Sotto il profilo strettamente documentale, ai fini della deducibilità delle spese sostenute per l’utilizzo del taxi da parte del professionista, si dovrebbe richiedere fattura al tassista.
La circostanza che la ricevuta rilasciata ordinariamente dal tassista sia spesso senza intestazione e priva degli elementi di un documento fiscalmente probante (quale il percorso effettuato, il numero del taxi, l’orario di effettuazione del servizio) potrebbe infatti prestare il fianco a censure da parte dell’Amministrazione finanziaria (cfr. metodologie di controllo 3.3.2014 in relazione al servizio taxi).
Nel caso in cui il professionista sia in possesso di una semplice ricevuta priva dei predetti elementi probatori fiscalmente rilevanti, sembrerebbe possibile dedurre la relativa spesa soltanto laddove il professionista riaddebiti il costo in fattura al suo committente o, comunque, qualora sia evidente l’inerenza del costo sostenuto (ad esempio, per un commercialista, in caso di trasferta effettuata per partecipare ad un consiglio di amministrazione o ad un collegio sindacale).
Imprenditori individuali
I termini della questione valgono anche per gli imprenditori individuali.
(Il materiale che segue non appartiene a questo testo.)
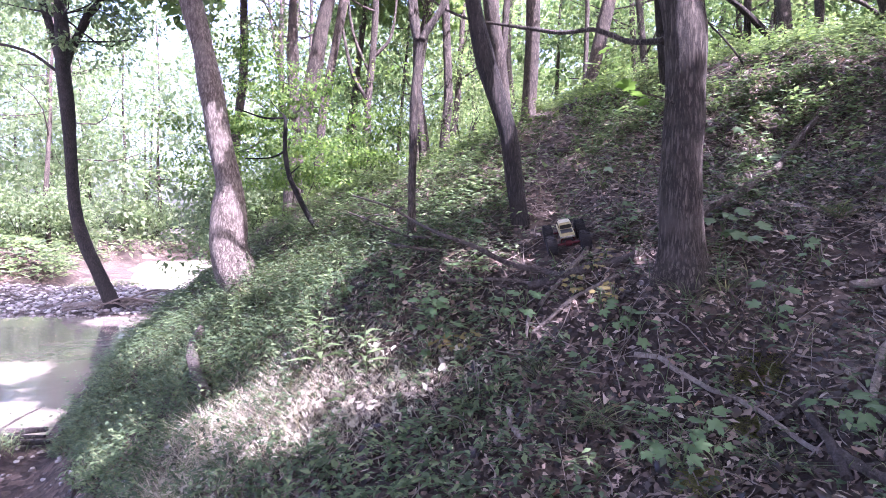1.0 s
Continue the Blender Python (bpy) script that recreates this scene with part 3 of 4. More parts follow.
# unseen trees behind and to the right of the camera, added to block light
woodland(26, lambda: (lambda a, r: (r * math.cos(a), r * math.sin(a) - 2))(gb.uniform(-3.3, 0.35), gb.uniform(9, 17)), (0.10, 0.2), (10, 14), (20, 3.6, 34), M_CANOPY, 0.42, 440, 1.6)


def shrub(at, size, count, leaf, leaf_size, seed, label="leafy green understorey shrub"):
    g = np.random.default_rng(900 + seed)
    x, y = at
    z = float(height(x, y))
    t = thing("shrub", (x, y, z), label, "shrub", "understorey shrubs")
    ends, stems = [], []
    for k in range(7):
        a, r = g.uniform(0, 6.28), size * g.uniform(0.25, 0.9)
        end = np.array([x + math.cos(a) * r, y + math.sin(a) * r, z + size * g.uniform(0.5, 1.5)])
        mid = np.array([x, y, z]) * 0.45 + end * 0.55 + np.array([0, 0, 0.15 * size])
        stems.append(tube([(x, y, z - 0.05, 0.014), (*mid, 0.010), (*end, 0.004)], 6, 8, 0.05, 0, k))
        ends += [end, mid + g.normal(size=3) * 0.2 * size, end + g.normal(size=3) * 0.3 * size]
    piece("stem", *join(stems), M_BARK_DARK, t)
    v, f = crown_mesh(ends, size * g.uniform(0.25, 0.5, len(ends)), count, leaf_size, 0.55, g, 0.7, True)
    piece("foliage", v, f, leaf, t)


for k in range(26):
    x, y = gb.uniform(-3.5, 10), gb.uniform(8.4, 14)
    if height(x, y) > 2.0:
        shrub((x, y), gb.uniform(0.4, 0.8), 80, M_LIGHT, 0.06, k)
for k in range(58):
    y = gb.uniform(15, 44)
    x = -gb.uniform(0.26, 1.05) * y
    if height(x, y) > 0.25 and not (-0.56 < x / y < -0.43 and y < 32):
        shrub((x, y), gb.uniform(1.2, 2.8), 58, M_PALE, 0.19, 60 + k, "pale sunlit bank shrub")
for k in range(16):
    x, y = gb.uniform(-5.5, -3.4), gb.uniform(9.5, 18)
    if height(x, y) > 0.2 and x > -0.40 * y:
        shrub((x, y), gb.uniform(0.6, 1.1), 100, M_PALE, 0.085, 160 + k)

# the woods farther off, a mass of foliage with haze painted into its pale colour
gf = np.random.default_rng(17)
n = 1700
fa, fr = gf.uniform(-0.95, 1.25, n), gf.uniform(36, 60, n)
fc = np.stack([fr * np.sin(fa), fr * np.cos(fa), 1 + 19 * gf.uniform(0, 1, n) ** 1.15], 1)
open_sky = (fa > -0.60) & (fa < -0.42) & (fc[:, 2] > 8 + 3 * np.sin(23 * fa)) & (gf.uniform(0, 1, n) < 0.5)
fc = fc[~open_sky]
n = len(fc)
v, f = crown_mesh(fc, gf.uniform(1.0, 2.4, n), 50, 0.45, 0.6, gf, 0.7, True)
tagged(piece("far_woods", v, f, M_PALE), "foliage of the farther woods, haze put into its pale green", "foliage", kind="stuff")

# denser green woods behind the crest
n = 620
ma, mr = gf.uniform(-0.40, 1.15, n), gf.uniform(17, 32, n)
mc = np.stack([mr * np.sin(ma), mr * np.cos(ma), 3.0 + 9.5 * gf.uniform(0, 1, n) ** 1.4], 1)
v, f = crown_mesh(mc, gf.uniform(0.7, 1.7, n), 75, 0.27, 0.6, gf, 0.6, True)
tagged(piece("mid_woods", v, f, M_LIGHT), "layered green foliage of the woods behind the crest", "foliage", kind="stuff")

# a closed canopy overhead, mostly out of view, added to shade the forest floor
gc = np.random.default_rng(5)
n = 2500
cx, cy, cz = gc.uniform(-5, 20, n), gc.uniform(-18, 7, n), gc.uniform(7.5, 14, n)
m = 650
cc = np.vstack([np.stack([cx, cy, cz], 1), np.stack([gc.uniform(-9, 1, m), gc.uniform(5, 17, m), gc.uniform(8.5, 13, m)], 1)])
# extra unseen clumps that shade the foreground at the lower right
o = 80
cc = np.vstack([cc, np.stack([gc.uniform(3.0, 11.5, o), gc.uniform(-7.5, 0.5, o), gc.uniform(8.0, 11.5, o)], 1)])
n += m + o
v, f = crown_mesh(cc, gc.uniform(0.6, 1.3, n), 42, 0.33, 0.6, gc, 0.5, True)
canopy = piece("shading_canopy", v, f, M_CANOPY)
tagged(canopy, "mostly unseen leaf canopy added to shade the slope, with gaps cut for sunbeams", "foliage", kind="stuff")


# ---- sand bar up the creek ----
M_SAND = plain_material("pale_sand", (0.42, 0.39, 0.33), 0.9, 0, 3.0, 0.25, 0.02)
sy, sx = np.meshgrid(np.linspace(17.5, 36, 60), np.linspace(-0.085, 0.085, 24), indexing="ij")
sxx = -0.505 * sy + sx * sy * (0.6 + 0.4 * np.sin(np.pi * (sy - 17.5) / 18.5)) + 0.25 * np.sin(sy * 1.3)
si, sj = np.meshgrid(np.arange(59), np.arange(23), indexing="ij")
sq = np.stack([si * 24 + sj, si * 24 + sj + 1, (si + 1) * 24 + sj + 1, (si + 1) * 24 + sj], -1).reshape(-1, 4)
edge = 1 - np.maximum(np.abs(sx) / 0.085, np.abs(sy - 26.75) / 9.25) ** 4
bar = piece("sand_bar", np.stack([sxx, sy, rough(sxx, sy) - 0.05 + 0.16 * edge], -1).reshape(-1, 3), sq, M_SAND)
tagged(bar, "pale dry sand bar in full sun beside the creek", "sand", kind="structure")

# ---- forest floor ----
def scatter(n, x0, x1, y0, y1, g, keep):
    x, y = g.uniform(x0, x1, n), g.uniform(y0, y1, n)
    ok = g.uniform(0, 1, n) < keep(x, y)
    return x[ok], y[ok]


def bare_trail(x, y):
    """1 on the worn trail up the slope, 0 off it."""
    middle = 1.05 + 0.12 * (y - 3.2) + 0.15 * np.sin(1.3 * y)
    return np.exp(-(((x - middle) / 0.32) ** 2)) * step(2.6, 3.3, y)


def mud_line(x, y):
    """How high the bare muddy shore reaches above the water."""
    return 0.20 + 0.07 * np.sin(3.1 * y + 1.3 * x) + 0.05 * np.sin(7.7 * y)


def truck_stand(x, y):
    """1 on the scuffed soil under the toy truck."""
    return mound(x, y, 1.2, 3.72, 0.24, 0.26) > 0.4


def blotch(x, y, s, p):
    return 0.5 + 0.25 * (np.sin(s * x + 1.7 * np.sin(s * 0.8 * y + p)) + np.sin(s * 1.1 * y + 1.4 * np.sin(s * 0.9 * x + 2 * p)))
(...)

L’aspetto più delicato è la valenza probatoria delle ricevute in questione che, da sole, non sembrano sufficienti a documentare l’inerenza del costo.
Costo Taxi e spese trasporto in genere Iva ed indirette (IVA ESENTE per trasporto Urbano e/o entro 50 km)
Le prestazioni di trasporto urbano di persone e di bagagli al seguito effettuate mediante veicoli da piazza, quali i taxi, sono esenti da IVA ex art. 10 co. 1 n. 14) del DPR 633/72.
Ai fini dell’esenzione, sono considerati urbani i trasporti effettuati:
- nel territorio di un Comune;
- tra Comuni non distanti fra loro oltre 50 chilometri.
Le prestazioni di trasporto extraurbano sono soggette ad aliquota IVA del 10% (n. 127-novies) della Tabella A, parte III, allegata al DPR 633/72).
Il regime di esenzione si applica anche alle prestazioni di trasporto urbano di persone effettuate via acqua, purché rese con mezzi qualificabili come veicoli da piazza, ossia nella misura in cui le prestazioni eseguite siano assimilabili a quelle dei taxi (R.M. 21.11.88 n. 650613; ris. 50/E/2018).